As mentioned in our previous post ‘How to Explain Covid-19 Blindness‘, the Covid-19 situation illustrates the more general challenge in complex systems to identify weak signals early and specifically, those that can, with some probability, develop into a crisis of significant consequences.

It is a challenge many organisations are regularly facing. For example in my professional field, project management in complex projects, the challenge to detect weak signals early and act on them is addressed by advanced project control approaches.

Nevertheless, it remains a difficult issue. This monitoring is prone to generate many false alarms; and some actions taken early will also avoid some of those weak signals develop into a situation or a crisis. Therefore, there is a risk that responsible bodies become fed up by too many weak signals and lose their vigilance. Still, maintaining this detection capability remains obviously essential.

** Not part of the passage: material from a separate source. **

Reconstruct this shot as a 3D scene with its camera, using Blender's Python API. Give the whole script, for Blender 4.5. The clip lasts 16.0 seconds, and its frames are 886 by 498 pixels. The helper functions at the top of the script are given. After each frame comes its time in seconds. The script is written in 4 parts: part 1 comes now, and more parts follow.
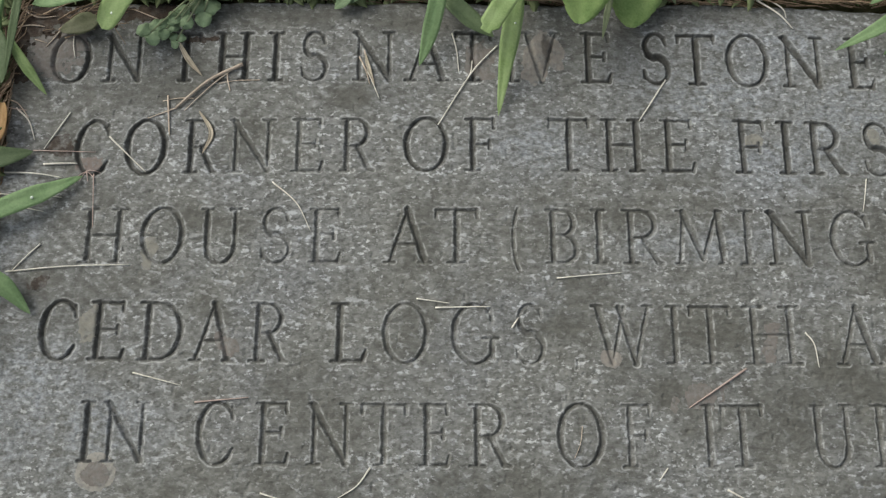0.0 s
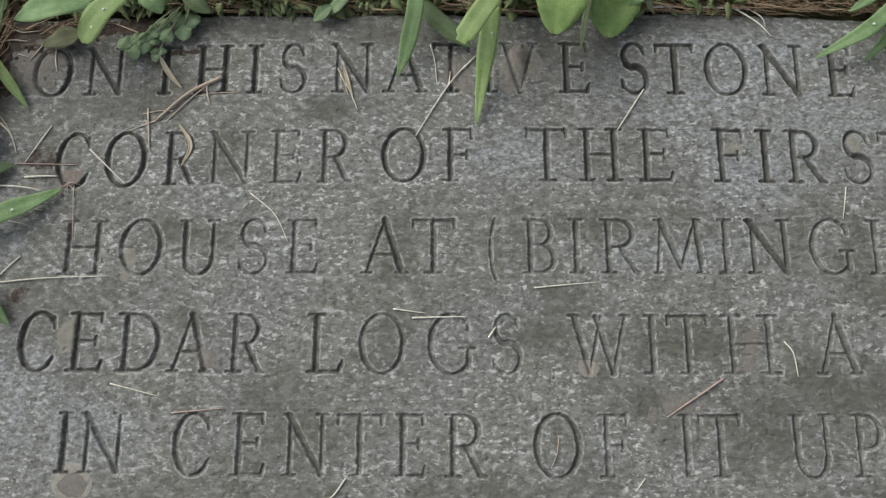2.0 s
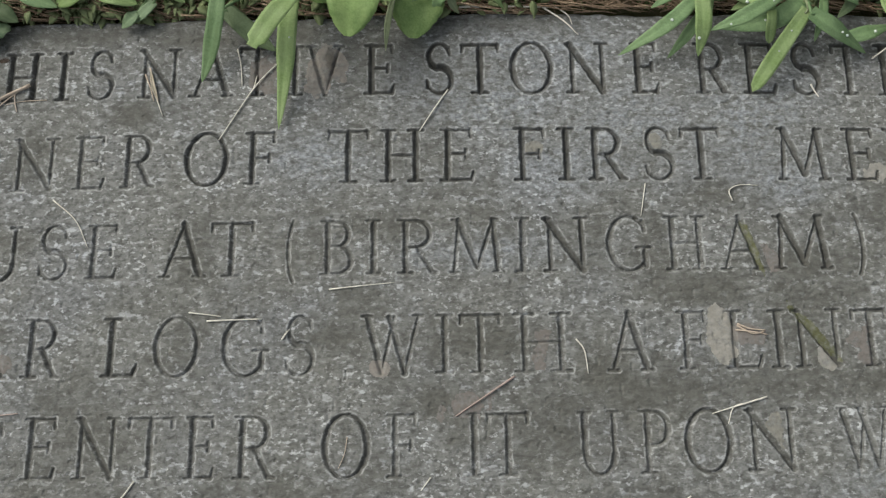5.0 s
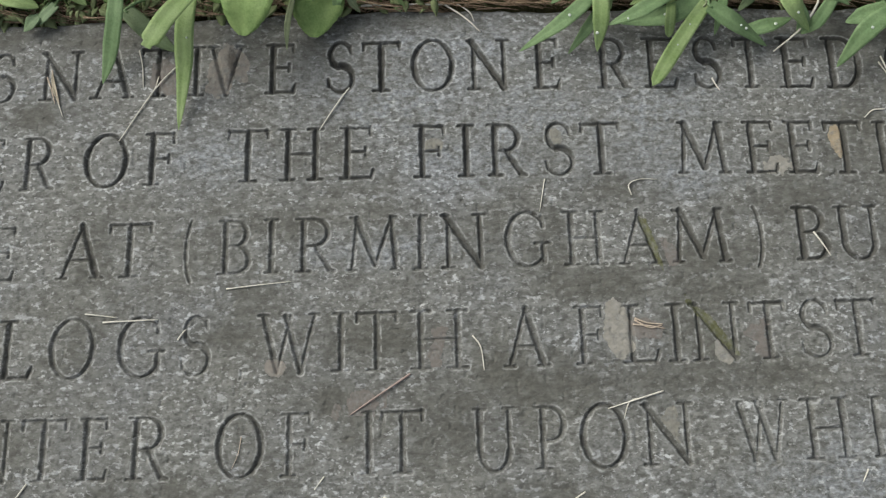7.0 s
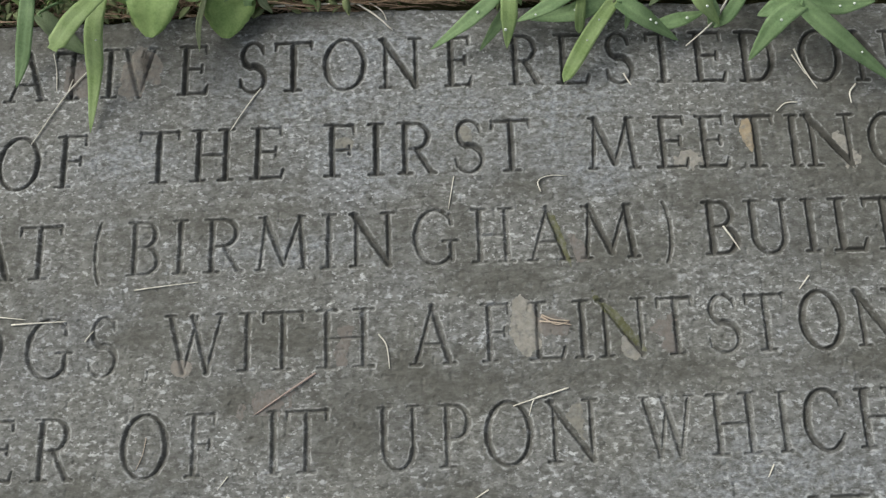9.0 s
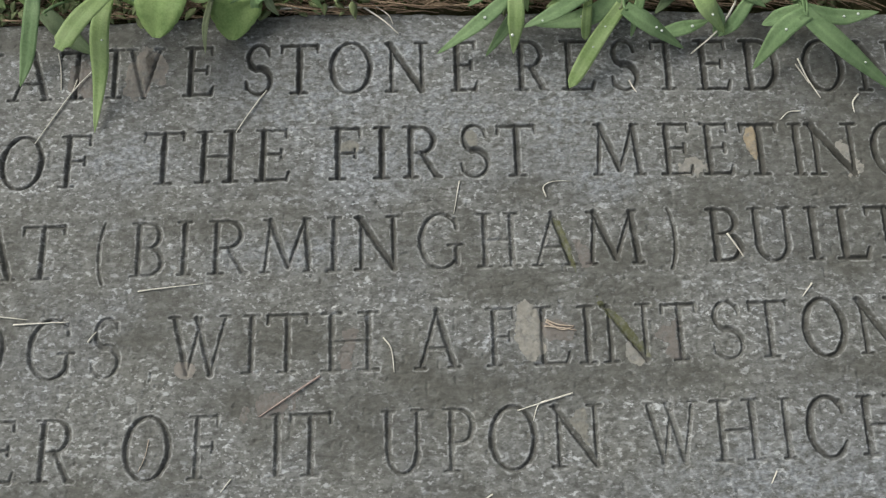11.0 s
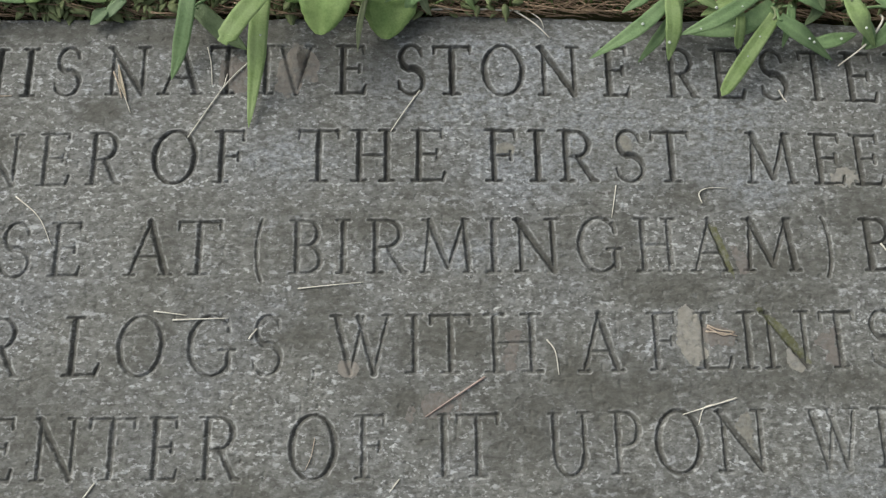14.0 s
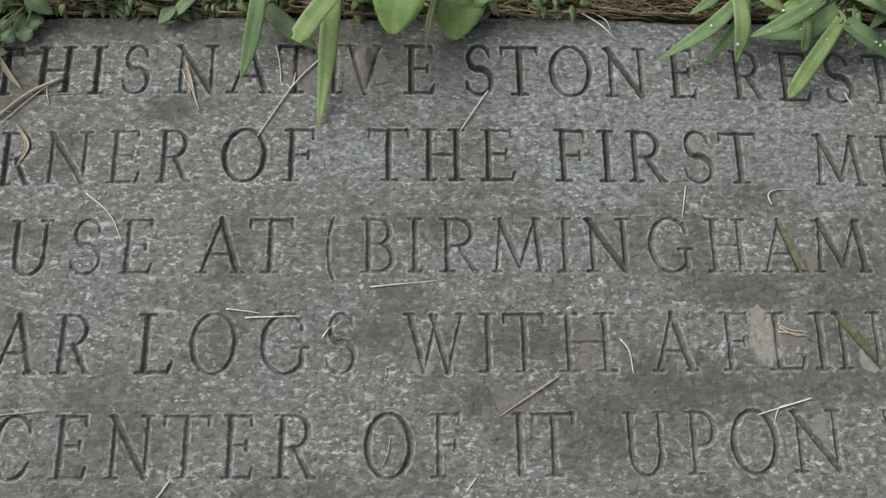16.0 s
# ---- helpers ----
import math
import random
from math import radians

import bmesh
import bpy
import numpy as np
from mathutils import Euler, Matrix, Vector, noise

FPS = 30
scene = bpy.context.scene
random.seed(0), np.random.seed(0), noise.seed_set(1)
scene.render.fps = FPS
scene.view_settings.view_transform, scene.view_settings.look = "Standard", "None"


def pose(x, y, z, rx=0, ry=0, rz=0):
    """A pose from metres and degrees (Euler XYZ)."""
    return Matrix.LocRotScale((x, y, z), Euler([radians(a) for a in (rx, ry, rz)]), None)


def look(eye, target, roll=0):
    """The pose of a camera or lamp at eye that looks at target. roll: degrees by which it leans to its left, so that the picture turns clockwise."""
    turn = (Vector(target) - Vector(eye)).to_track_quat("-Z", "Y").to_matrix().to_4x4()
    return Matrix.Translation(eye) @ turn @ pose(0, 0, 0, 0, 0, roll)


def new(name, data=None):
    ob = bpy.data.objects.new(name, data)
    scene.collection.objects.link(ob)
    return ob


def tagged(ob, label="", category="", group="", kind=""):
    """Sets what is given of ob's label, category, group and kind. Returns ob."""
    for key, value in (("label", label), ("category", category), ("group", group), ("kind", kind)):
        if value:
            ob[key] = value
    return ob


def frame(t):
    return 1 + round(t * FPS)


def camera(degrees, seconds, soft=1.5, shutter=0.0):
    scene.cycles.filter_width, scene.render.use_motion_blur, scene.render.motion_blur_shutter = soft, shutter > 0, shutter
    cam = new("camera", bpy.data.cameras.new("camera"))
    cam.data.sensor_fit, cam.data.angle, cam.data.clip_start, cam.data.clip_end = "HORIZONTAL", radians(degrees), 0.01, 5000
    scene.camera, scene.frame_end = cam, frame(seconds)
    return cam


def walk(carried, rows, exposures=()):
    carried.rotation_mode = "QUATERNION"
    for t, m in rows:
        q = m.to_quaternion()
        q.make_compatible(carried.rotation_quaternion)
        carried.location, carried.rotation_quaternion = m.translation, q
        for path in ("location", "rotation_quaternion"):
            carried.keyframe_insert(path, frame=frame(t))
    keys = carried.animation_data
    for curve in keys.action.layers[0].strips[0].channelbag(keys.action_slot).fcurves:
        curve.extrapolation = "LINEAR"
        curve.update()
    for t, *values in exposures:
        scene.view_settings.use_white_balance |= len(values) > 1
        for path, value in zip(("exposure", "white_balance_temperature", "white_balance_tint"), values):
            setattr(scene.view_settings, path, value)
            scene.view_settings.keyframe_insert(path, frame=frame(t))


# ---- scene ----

In the Covid-19 situation as in some other challenges of humanity, the weak signal was identified and clearly delineated at least in some pockets of medical specialists, and even in some strategic analysis by the military. What was not anticipated was the consequential impact on the economy. This was probably because of a lack of pluri-discipline linkage and scenario planning. In addition there has been a lack of anticipation as soon as the first signs of a possible looming scenario appeared.

As a learning point, it is probably worth as in all complex system issues to setup a multi-disciplinary weak signal challenge team to review on a regular basis those signals and recommend actions.